Admittedly, the St. Louis order on Friday wasn’t the most robust. To Seymour’s benefit, most of the Cards’ best hitters were absent with Nolan Arenado, Brendan Donovan, and Alec Burleson recovering from injuries, and catcher Wilson Contreras suspended. That being said, the game was a major stride for the young arm. He stayed away from the barrel for most of the evening, and with the benefit of an early lead, pitched more to contact. He walked just one batter over the first four innings. St. Louis’s only hits against him were mouse-y grounders in the 5th inning that found holes and somehow squeaked out a run.
Going back to the series in Milwaukee, the Giants have played 5 different teams, played in four different cities, and have won 11 of their last 13. They’re still four games behind the Mets and Padres for the third Wild Card spot, but gained another game in the division with San Diego and LA losing to teams recently steam-rolled by San Francisco.
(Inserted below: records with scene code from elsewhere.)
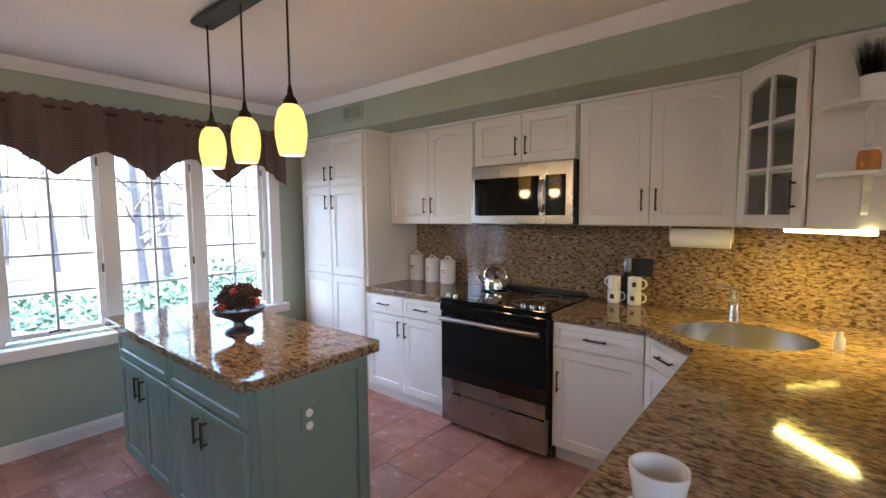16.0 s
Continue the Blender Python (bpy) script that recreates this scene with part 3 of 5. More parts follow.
def glass_front(parent, x, z, w, h, rows, knobx, mat=None, arch=0.0):
    mat = mat or CAB
    bm = bmesh.new()
    s = 0.055
    for b in ((0, 0, s, h), (w - s, 0, w, h), (s, 0, w - s, s)):
        box(bm, b[0], -0.02, b[1], b[2], 0, b[3], bev=0.003)
    n = 8
    top = [(s + (w - 2 * s) * k / n, h - s - arch * (1 - math.sin(math.pi * k / n))) for k in range(n + 1)]
    for (xa, za), (xb, zb) in zip(top, top[1:]):
        f = [bm.verts.new((px, py, pz)) for py in (-0.02, 0) for px, pz in ((xa, za), (xb, zb), (xb, h), (xa, h))]
        for q in ((0, 1, 2, 3), (7, 6, 5, 4), (0, 4, 5, 1), (2, 6, 7, 3)):
            bm.faces.new([f[i] for i in q])
    d = part("door", bm, mat, parent, "glazed cabinet door", at=pose(x, 0, z))
    p = part("pane", obox(s, -0.011, s, w - s, -0.008, h - s), PANE, d)
    p.visible_shadow = False
    part("muntin", obox(w / 2 - 0.008, -0.018, s, w / 2 + 0.008, -0.002, h - s), mat, d)
    for r in range(1, rows):
        zz = s + (h - 2 * s) * r / rows
        part("muntin", obox(s, -0.0175, zz - 0.008, w - s, -0.0025, zz + 0.008), mat, d)
    pull(d, knobx, 0.14)
    return d


def cabinet(name, label, w, d, z0, z1, at, mat, group="", toe=0.0):
    c = thing(name, label, "cabinet", group, at)
    bm = obox(0, 0.002, z0 + toe, w, d, z1)
    if toe:
        box(bm, 0.0, 0.06, z0, w, d, z0 + toe)
    part("body", bm, mat, c)
    return c


def east(y, x):
    return pose(x, y, 0, 0, 0, -90)


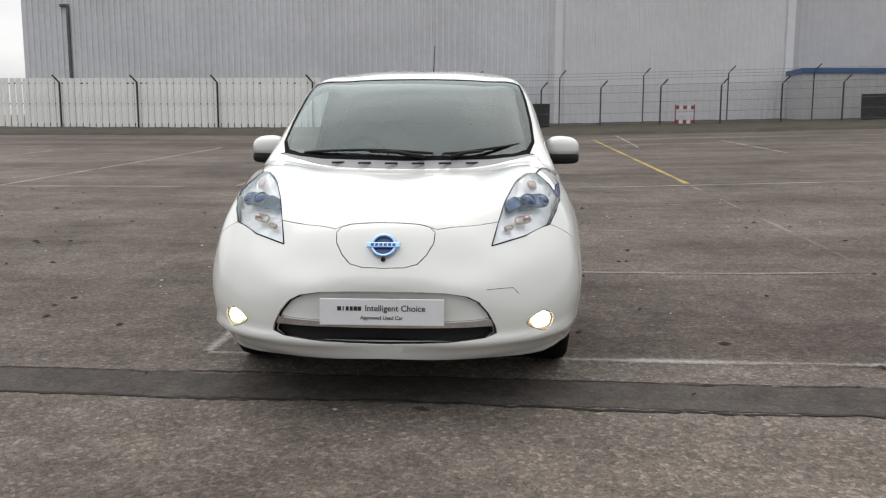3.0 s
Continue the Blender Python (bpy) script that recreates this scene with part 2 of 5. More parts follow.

Sneaking into the postseason is increasingly within reach — is the division too? The Giants are six games out of first with 21 games left to play, seven of those are against LA. That first series against the Dodgers is still five games away. It’s a massive swing to say the West (or even a WC spot) is up for grabs, but there’s also been some loud contact with massive swings lately…so who knows. Just like this current home run streak, the Giants have to go one-game at a time, sectioning off an improbable run into manageable chunks. Win an at-bat, win an inning, win a game, win a series, doing what the Padres and Dodgers haven’t been able to do recently: beat teams below them in the standings.
Saturday’s game against St. Lous is a good place to start.